◆ Short problem:
In the listing below, locate the line containing "Continue the Blender"; reproduce that line and all lines that follow it, unchanged.

+===+

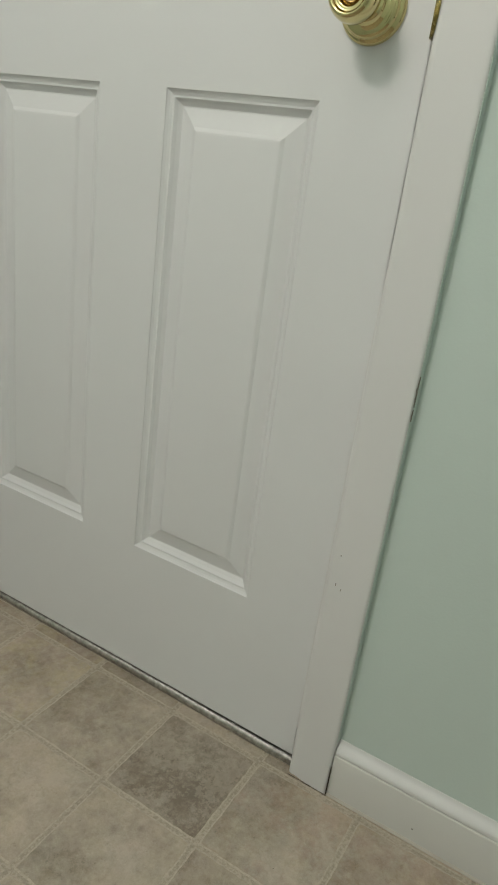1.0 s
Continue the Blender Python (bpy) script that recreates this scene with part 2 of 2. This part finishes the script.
baseboard(lambda a, b, s: (WALL_W + a, s, b), -0.0002, WALL_S, "greyish white moulded baseboard along the green wall")
baseboard(lambda a, b, s: (s, -a, b), CASE_OUT_R + 0.0012, WALL_E, "greyish white moulded baseboard beside the door casing")

# door frame: jambs, stop, casings, strike plate
door_frame = thing("door_frame", "white painted door frame with scuffed flat casings", "door frame", "structure")
C = -CASE_Y
CASING = [(0.0, 0.0), (0.0, 0.0082), (0.0008, 0.0096), (0.0024, 0.0112), (0.0050, 0.0121), (0.0075, 0.0121), (0.0100, 0.0117), (0.016, 0.0127), (0.030, 0.0146), (0.045, C), (0.0550, C - 0.0002),
          (0.0582, C - 0.0008), (0.0596, C - 0.0020), (0.0600, C - 0.0034), (0.0600, 0.0)]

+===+

◆ Worked answer:
Continue the Blender Python (bpy) script that recreates this scene with part 2 of 2. This part finishes the script.
baseboard(lambda a, b, s: (WALL_W + a, s, b), -0.0002, WALL_S, "greyish white moulded baseboard along the green wall")
baseboard(lambda a, b, s: (s, -a, b), CASE_OUT_R + 0.0012, WALL_E, "greyish white moulded baseboard beside the door casing")

# door frame: jambs, stop, casings, strike plate
door_frame = thing("door_frame", "white painted door frame with scuffed flat casings", "door frame", "structure")
C = -CASE_Y
CASING = [(0.0, 0.0), (0.0, 0.0082), (0.0008, 0.0096), (0.0024, 0.0112), (0.0050, 0.0121), (0.0075, 0.0121), (0.0100, 0.0117), (0.016, 0.0127), (0.030, 0.0146), (0.045, C), (0.0550, C - 0.0002),
          (0.0582, C - 0.0008), (0.0596, C - 0.0020), (0.0600, C - 0.0034), (0.0600, 0.0)]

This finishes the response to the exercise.